I adored The Dancer…it was absolutely the perfect reading for the tail end of the long lockdown – so transportative, it felt like I was actually going places, when I hadn’t left the house for months, and still didn’t quite have the option to! Loved the daring of the first 100 pages too, and now wish more biographies took the long view of a life.

Sam Twyford-Moore

This book is enlivening in every, extraordinary way. I want to live inside it like one of the leaves Philippa Cullen pressed between the pages of the books she read; her own and the ones she borrowed from other people.

Anna MacDonald

I finished The Dancer yesterday and am sad, for two reasons: one, because it’s been my companion during two weeks of camping and now it’s finished, and two, because Cullen’s vibrant life was cut so short. I had a bit of a cry towards the end…I really loved the book.

Tom Carment

A biography for, not of…And as always with Juers, an evocation of something more than a single life, or period, or place: events, characters, phenomena that might at first seem incidental but belong to a complexity and rich interconnection of things that she is fascinated by and which we, as readers, are seduced into finding equally relevant and illuminating.

David Malouf

I’ve plunged into The Dancer and it’s got a wonderful grip on me…I’ve never read anything quite like it.
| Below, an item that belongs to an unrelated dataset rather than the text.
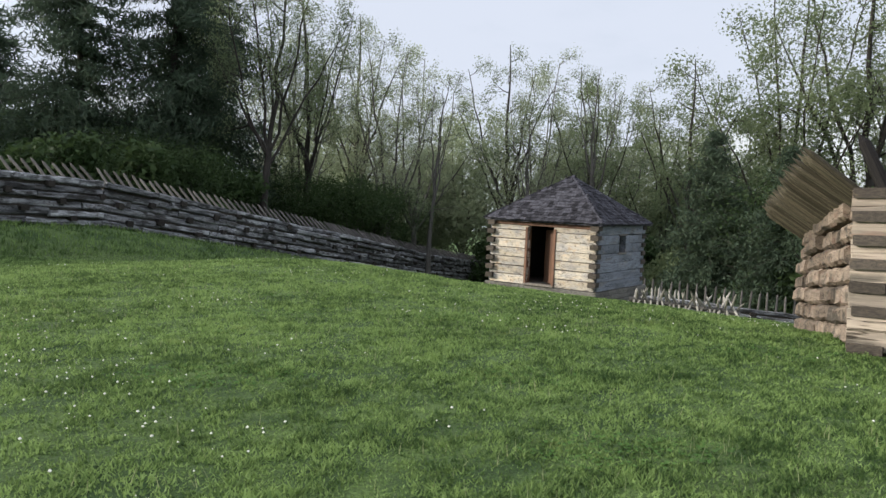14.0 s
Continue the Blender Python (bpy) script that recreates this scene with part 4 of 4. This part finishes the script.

It’s one of those rare books that become an alternative world while you’re reading it… I keep thinking of…the lists of her daily tasks and duties – this moved me…the dense texture of her existence as both an artist and as an ordinary woman with friends and family she loved – how it was made up of great strokes of ambition and imagination and drama and LABOUR and at the same time of tiny, faithful, reliable, seemingly inconsequential quotidian details.